§ The task: Word for word, print each line of the listing below; pictures stay out.

★ ★ ★ ★

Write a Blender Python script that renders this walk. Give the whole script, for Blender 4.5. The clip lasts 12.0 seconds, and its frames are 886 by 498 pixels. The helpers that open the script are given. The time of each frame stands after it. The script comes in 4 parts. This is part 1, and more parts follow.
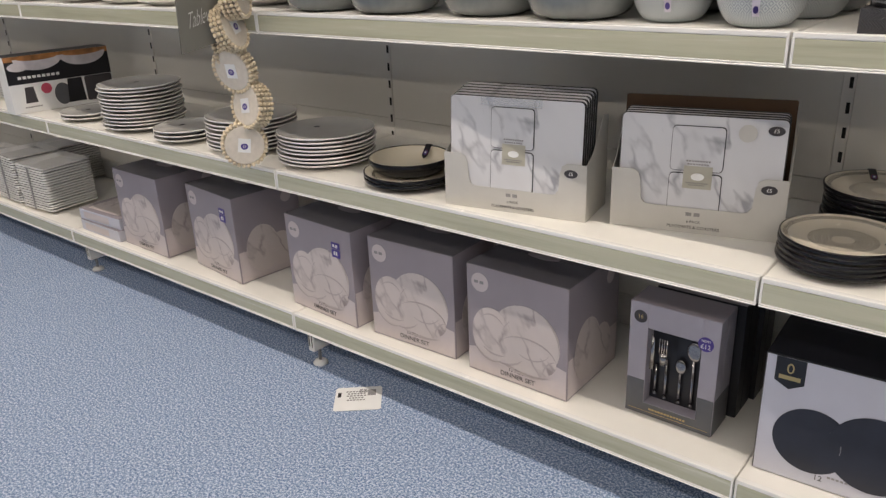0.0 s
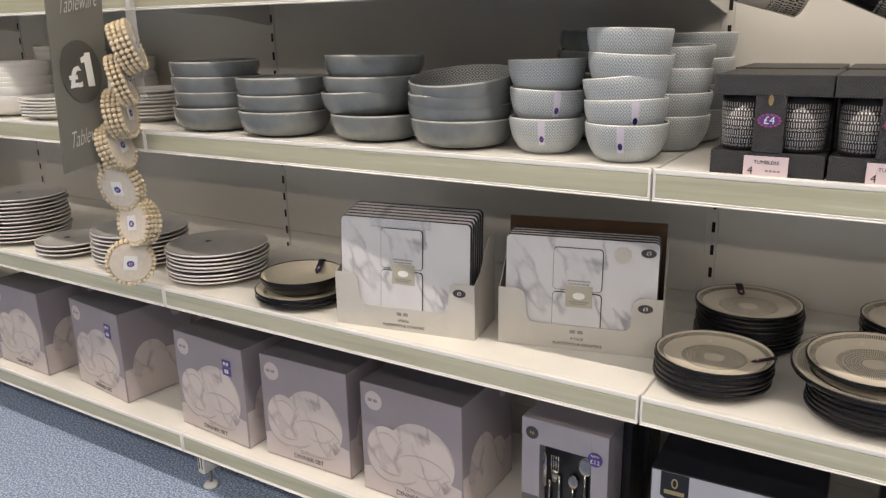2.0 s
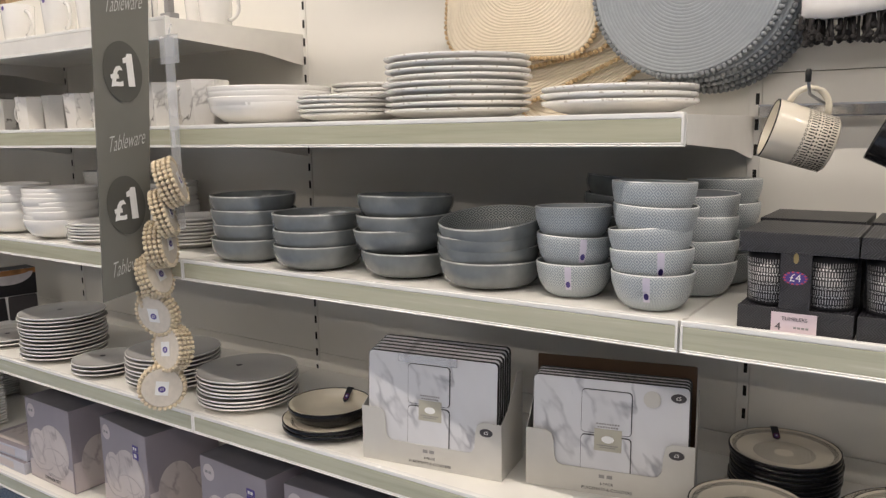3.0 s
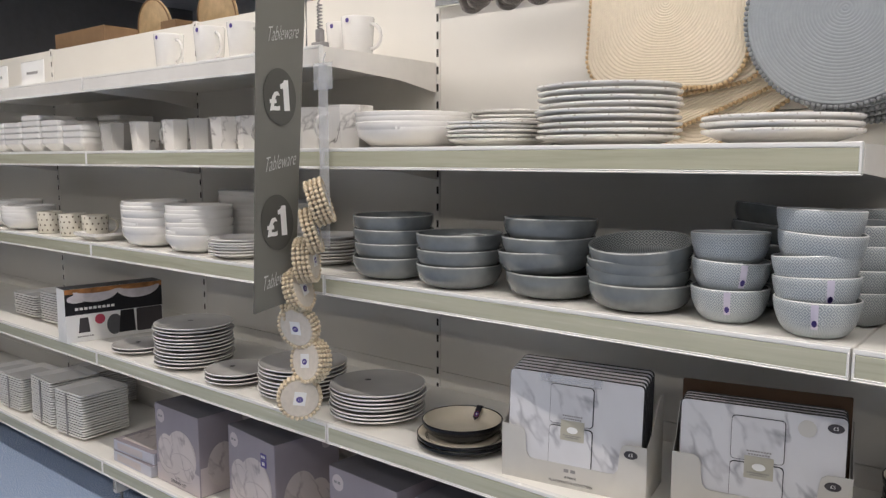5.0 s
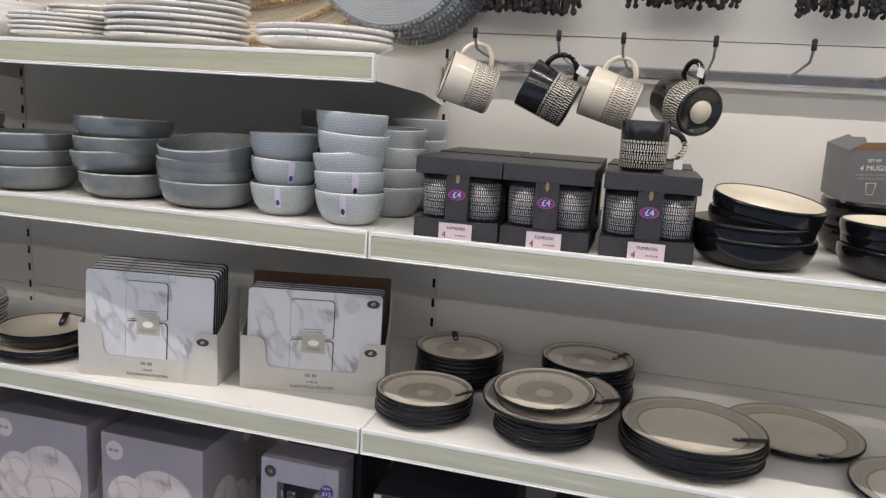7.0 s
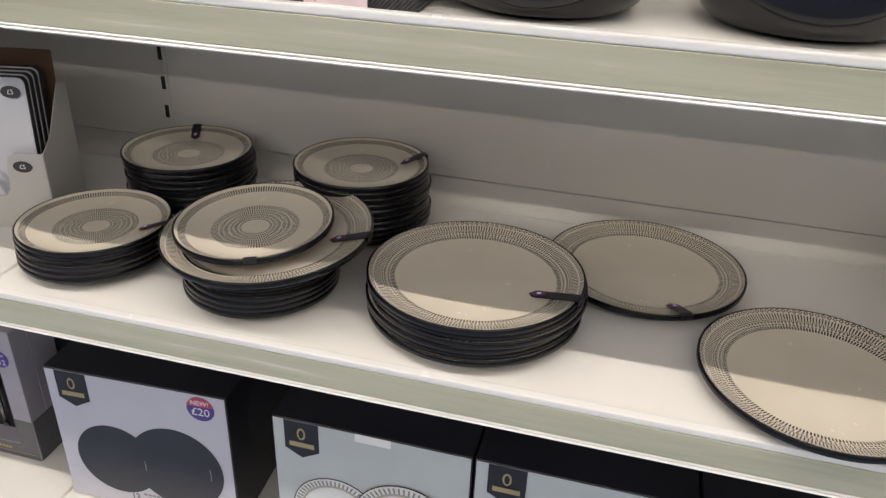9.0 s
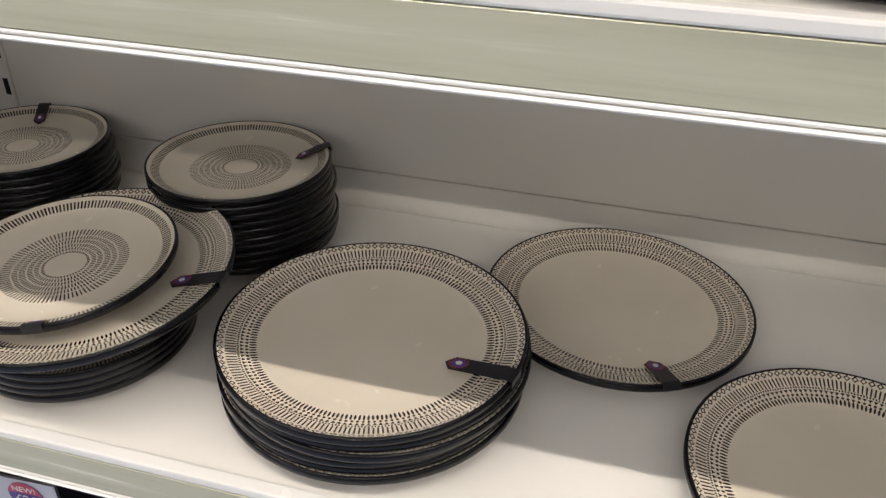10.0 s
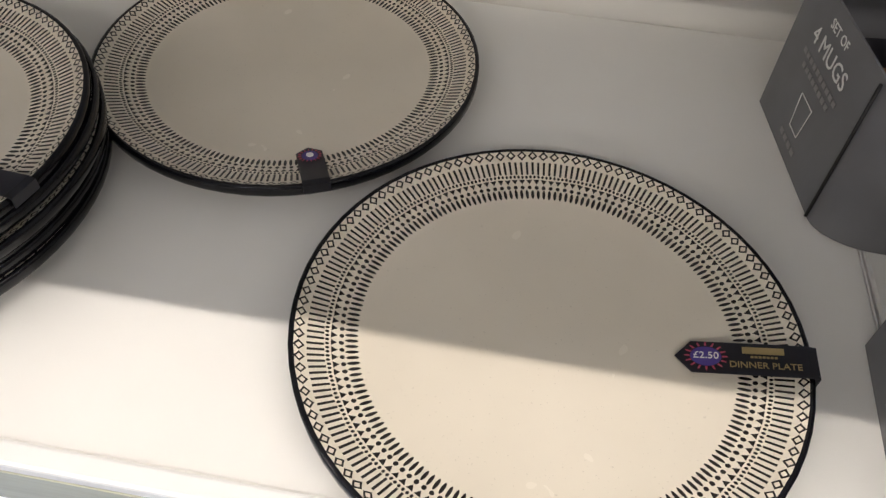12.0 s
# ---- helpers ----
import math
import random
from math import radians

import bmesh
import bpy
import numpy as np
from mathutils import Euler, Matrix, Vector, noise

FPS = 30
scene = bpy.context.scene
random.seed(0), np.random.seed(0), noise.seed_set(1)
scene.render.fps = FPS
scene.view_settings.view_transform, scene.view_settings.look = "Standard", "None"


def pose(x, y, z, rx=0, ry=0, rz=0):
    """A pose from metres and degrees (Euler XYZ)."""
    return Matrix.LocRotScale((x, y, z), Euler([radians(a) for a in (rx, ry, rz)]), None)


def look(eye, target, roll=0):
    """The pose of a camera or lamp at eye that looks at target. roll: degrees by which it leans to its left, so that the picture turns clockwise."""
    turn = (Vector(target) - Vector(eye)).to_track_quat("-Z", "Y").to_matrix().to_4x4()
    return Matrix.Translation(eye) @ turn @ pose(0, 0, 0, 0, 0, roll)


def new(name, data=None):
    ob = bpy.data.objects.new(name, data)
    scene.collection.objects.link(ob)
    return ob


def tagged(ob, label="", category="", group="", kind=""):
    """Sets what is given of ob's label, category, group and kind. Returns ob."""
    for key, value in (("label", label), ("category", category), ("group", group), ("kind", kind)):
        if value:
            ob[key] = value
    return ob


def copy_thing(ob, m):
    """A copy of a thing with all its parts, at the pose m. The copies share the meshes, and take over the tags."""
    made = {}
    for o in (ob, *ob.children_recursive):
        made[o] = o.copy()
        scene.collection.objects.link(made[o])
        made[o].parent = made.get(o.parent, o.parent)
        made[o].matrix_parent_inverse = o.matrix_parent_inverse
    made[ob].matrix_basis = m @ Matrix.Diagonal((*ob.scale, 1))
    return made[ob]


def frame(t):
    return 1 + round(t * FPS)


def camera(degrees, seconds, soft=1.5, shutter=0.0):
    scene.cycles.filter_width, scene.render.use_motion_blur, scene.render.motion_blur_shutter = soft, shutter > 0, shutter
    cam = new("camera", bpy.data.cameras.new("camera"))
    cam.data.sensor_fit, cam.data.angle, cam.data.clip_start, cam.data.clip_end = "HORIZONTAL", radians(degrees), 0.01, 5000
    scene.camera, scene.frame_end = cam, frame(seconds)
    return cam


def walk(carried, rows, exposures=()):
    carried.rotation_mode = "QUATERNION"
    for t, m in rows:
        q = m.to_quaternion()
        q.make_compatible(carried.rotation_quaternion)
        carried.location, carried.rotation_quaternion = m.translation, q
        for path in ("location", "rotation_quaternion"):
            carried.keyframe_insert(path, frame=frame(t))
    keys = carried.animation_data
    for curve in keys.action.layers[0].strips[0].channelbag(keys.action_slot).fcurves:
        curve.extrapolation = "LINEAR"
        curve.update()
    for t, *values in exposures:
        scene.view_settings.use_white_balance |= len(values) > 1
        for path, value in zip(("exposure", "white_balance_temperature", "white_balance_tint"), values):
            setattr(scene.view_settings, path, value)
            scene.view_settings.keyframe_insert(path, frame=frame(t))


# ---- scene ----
cam = camera(59.7, 12.0, 1.35)
PATH = [
    (0, (0.324, -1.684, 1.126), (-0.844, -0.246, 0.373), -2.4),
    (0.5, (0.322, -1.665, 1.123), (-0.775, -0.173, 0.368), -3.8),
    (1, (0.326, -1.666, 1.137), (-0.733, -0.119, 0.442), -3.0),
    (1.5, (0.344, -1.67, 1.149), (-0.677, -0.067, 0.527), -1.9),
    (2, (0.351, -1.649, 1.192), (-0.664, -0.015, 0.644), -1.1),
    (2.5, (0.359, -1.634, 1.256), (-0.699, 0.017, 0.864), -0.5),
    (3, (0.359, -1.639, 1.275), (-0.753, -0.005, 0.973), -0.9),
    (3.5, (0.338, -1.661, 1.284), (-0.834, -0.06, 1.032), -1.9),
    (3.7, (0.319, -1.697, 1.287), (-0.872, -0.106, 1.054), -2.2),
    (5.3, (0.248, -1.8, 1.266), (-1.009, -0.263, 1.032), 0.2),
    (5.5, (0.255, -1.813, 1.263), (-0.923, -0.212, 1.036), 1.4),
    (6, (0.298, -1.809, 1.26), (-0.613, -0.043, 1.031), 3.6),
    (6.5, (0.364, -1.8, 1.254), (-0.281, 0.071, 0.965), 4.1),
    (7, (0.511, -1.784, 1.225), (-0.009, 0.109, 0.843), 3.4),
    (7.5, (0.595, -1.786, 1.205), (0.172, 0.099, 0.688), 2.9),
    (7.7, (0.635, -1.767, 1.194), (0.223, 0.107, 0.632), 2.7),
    (9.3, (0.795, -0.981, 1.096), (0.346, 0.680, 0.080), 2.9),
    (9.5, (0.801, -0.911, 1.082), (0.263, 0.709, 0.041), 1.0),
    (10, (0.808, -0.81, 1.063), (0.404, 0.826, -0.013), 1.6),
    (10.5, (0.848, -0.729, 1.034), (0.714, 0.882, -0.143), 2.0),
    (11, (0.929, -0.64, 0.982), (0.937, 0.845, -0.358), 3.4),
    (11.5, (0.982, -0.584, 0.953), (0.924, 0.796, -0.492), 3.8),
    (12, (1.002, -0.581, 0.930), (0.844, 0.716, -0.585), 3.6),
]
walk(cam, [(t, look(eye, target, roll)) for t, eye, target, roll in PATH],
     exposures=[(0, -0.31, 6800, 10), (2.0, -0.15, 7000, 10), (3.5, -0.38, 6550, 10), (5.5, -0.41, 6350, 10), (7.5, -0.19, 6250, 10), (9.5, -0.17, 6600, 10), (11.0, 0.13, 6450, 10), (11.5, 0.25, 6400, 10), (12.0, 0.04, 6400, 10)])


# ---- light ----
world = bpy.data.worlds.new("shop_air")
scene.world = world
world.use_nodes = True
world.node_tree.nodes["Background"].inputs[0].default_value = (1.0, 0.97, 0.92, 1)
world.node_tree.nodes["Background"].inputs[1].default_value = 0.05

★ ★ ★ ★

§ Output of the exercise:
Write a Blender Python script that renders this walk. Give the whole script, for Blender 4.5. The clip lasts 12.0 seconds, and its frames are 886 by 498 pixels. The helpers that open the script are given. The time of each frame stands after it. The script comes in 4 parts. This is part 1, and more parts follow.
0.0 s
2.0 s
3.0 s
5.0 s
7.0 s
9.0 s
10.0 s
12.0 s
# ---- helpers ----
import math
import random
from math import radians

import bmesh
import bpy
import numpy as np
from mathutils import Euler, Matrix, Vector, noise

FPS = 30
scene = bpy.context.scene
random.seed(0), np.random.seed(0), noise.seed_set(1)
scene.render.fps = FPS
scene.view_settings.view_transform, scene.view_settings.look = "Standard", "None"


def pose(x, y, z, rx=0, ry=0, rz=0):
    """A pose from metres and degrees (Euler XYZ)."""
    return Matrix.LocRotScale((x, y, z), Euler([radians(a) for a in (rx, ry, rz)]), None)


def look(eye, target, roll=0):
    """The pose of a camera or lamp at eye that looks at target. roll: degrees by which it leans to its left, so that the picture turns clockwise."""
    turn = (Vector(target) - Vector(eye)).to_track_quat("-Z", "Y").to_matrix().to_4x4()
    return Matrix.Translation(eye) @ turn @ pose(0, 0, 0, 0, 0, roll)


def new(name, data=None):
    ob = bpy.data.objects.new(name, data)
    scene.collection.objects.link(ob)
    return ob


def tagged(ob, label="", category="", group="", kind=""):
    """Sets what is given of ob's label, category, group and kind. Returns ob."""
    for key, value in (("label", label), ("category", category), ("group", group), ("kind", kind)):
        if value:
            ob[key] = value
    return ob


def copy_thing(ob, m):
    """A copy of a thing with all its parts, at the pose m. The copies share the meshes, and take over the tags."""
    made = {}
    for o in (ob, *ob.children_recursive):
        made[o] = o.copy()
        scene.collection.objects.link(made[o])
        made[o].parent = made.get(o.parent, o.parent)
        made[o].matrix_parent_inverse = o.matrix_parent_inverse
    made[ob].matrix_basis = m @ Matrix.Diagonal((*ob.scale, 1))
    return made[ob]


def frame(t):
    return 1 + round(t * FPS)


def camera(degrees, seconds, soft=1.5, shutter=0.0):
    scene.cycles.filter_width, scene.render.use_motion_blur, scene.render.motion_blur_shutter = soft, shutter > 0, shutter
    cam = new("camera", bpy.data.cameras.new("camera"))
    cam.data.sensor_fit, cam.data.angle, cam.data.clip_start, cam.data.clip_end = "HORIZONTAL", radians(degrees), 0.01, 5000
    scene.camera, scene.frame_end = cam, frame(seconds)
    return cam


def walk(carried, rows, exposures=()):
    carried.rotation_mode = "QUATERNION"
    for t, m in rows:
        q = m.to_quaternion()
        q.make_compatible(carried.rotation_quaternion)
        carried.location, carried.rotation_quaternion = m.translation, q
        for path in ("location", "rotation_quaternion"):
            carried.keyframe_insert(path, frame=frame(t))
    keys = carried.animation_data
    for curve in keys.action.layers[0].strips[0].channelbag(keys.action_slot).fcurves:
        curve.extrapolation = "LINEAR"
        curve.update()
    for t, *values in exposures:
        scene.view_settings.use_white_balance |= len(values) > 1
        for path, value in zip(("exposure", "white_balance_temperature", "white_balance_tint"), values):
            setattr(scene.view_settings, path, value)
            scene.view_settings.keyframe_insert(path, frame=frame(t))


# ---- scene ----
cam = camera(59.7, 12.0, 1.35)
PATH = [
    (0, (0.324, -1.684, 1.126), (-0.844, -0.246, 0.373), -2.4),
    (0.5, (0.322, -1.665, 1.123), (-0.775, -0.173, 0.368), -3.8),
    (1, (0.326, -1.666, 1.137), (-0.733, -0.119, 0.442), -3.0),
    (1.5, (0.344, -1.67, 1.149), (-0.677, -0.067, 0.527), -1.9),
    (2, (0.351, -1.649, 1.192), (-0.664, -0.015, 0.644), -1.1),
    (2.5, (0.359, -1.634, 1.256), (-0.699, 0.017, 0.864), -0.5),
    (3, (0.359, -1.639, 1.275), (-0.753, -0.005, 0.973), -0.9),
    (3.5, (0.338, -1.661, 1.284), (-0.834, -0.06, 1.032), -1.9),
    (3.7, (0.319, -1.697, 1.287), (-0.872, -0.106, 1.054), -2.2),
    (5.3, (0.248, -1.8, 1.266), (-1.009, -0.263, 1.032), 0.2),
    (5.5, (0.255, -1.813, 1.263), (-0.923, -0.212, 1.036), 1.4),
    (6, (0.298, -1.809, 1.26), (-0.613, -0.043, 1.031), 3.6),
    (6.5, (0.364, -1.8, 1.254), (-0.281, 0.071, 0.965), 4.1),
    (7, (0.511, -1.784, 1.225), (-0.009, 0.109, 0.843), 3.4),
    (7.5, (0.595, -1.786, 1.205), (0.172, 0.099, 0.688), 2.9),
    (7.7, (0.635, -1.767, 1.194), (0.223, 0.107, 0.632), 2.7),
    (9.3, (0.795, -0.981, 1.096), (0.346, 0.680, 0.080), 2.9),
    (9.5, (0.801, -0.911, 1.082), (0.263, 0.709, 0.041), 1.0),
    (10, (0.808, -0.81, 1.063), (0.404, 0.826, -0.013), 1.6),
    (10.5, (0.848, -0.729, 1.034), (0.714, 0.882, -0.143), 2.0),
    (11, (0.929, -0.64, 0.982), (0.937, 0.845, -0.358), 3.4),
    (11.5, (0.982, -0.584, 0.953), (0.924, 0.796, -0.492), 3.8),
    (12, (1.002, -0.581, 0.930), (0.844, 0.716, -0.585), 3.6),
]
walk(cam, [(t, look(eye, target, roll)) for t, eye, target, roll in PATH],
     exposures=[(0, -0.31, 6800, 10), (2.0, -0.15, 7000, 10), (3.5, -0.38, 6550, 10), (5.5, -0.41, 6350, 10), (7.5, -0.19, 6250, 10), (9.5, -0.17, 6600, 10), (11.0, 0.13, 6450, 10), (11.5, 0.25, 6400, 10), (12.0, 0.04, 6400, 10)])


# ---- light ----
world = bpy.data.worlds.new("shop_air")
scene.world = world
world.use_nodes = True
world.node_tree.nodes["Background"].inputs[0].default_value = (1.0, 0.97, 0.92, 1)
world.node_tree.nodes["Background"].inputs[1].default_value = 0.05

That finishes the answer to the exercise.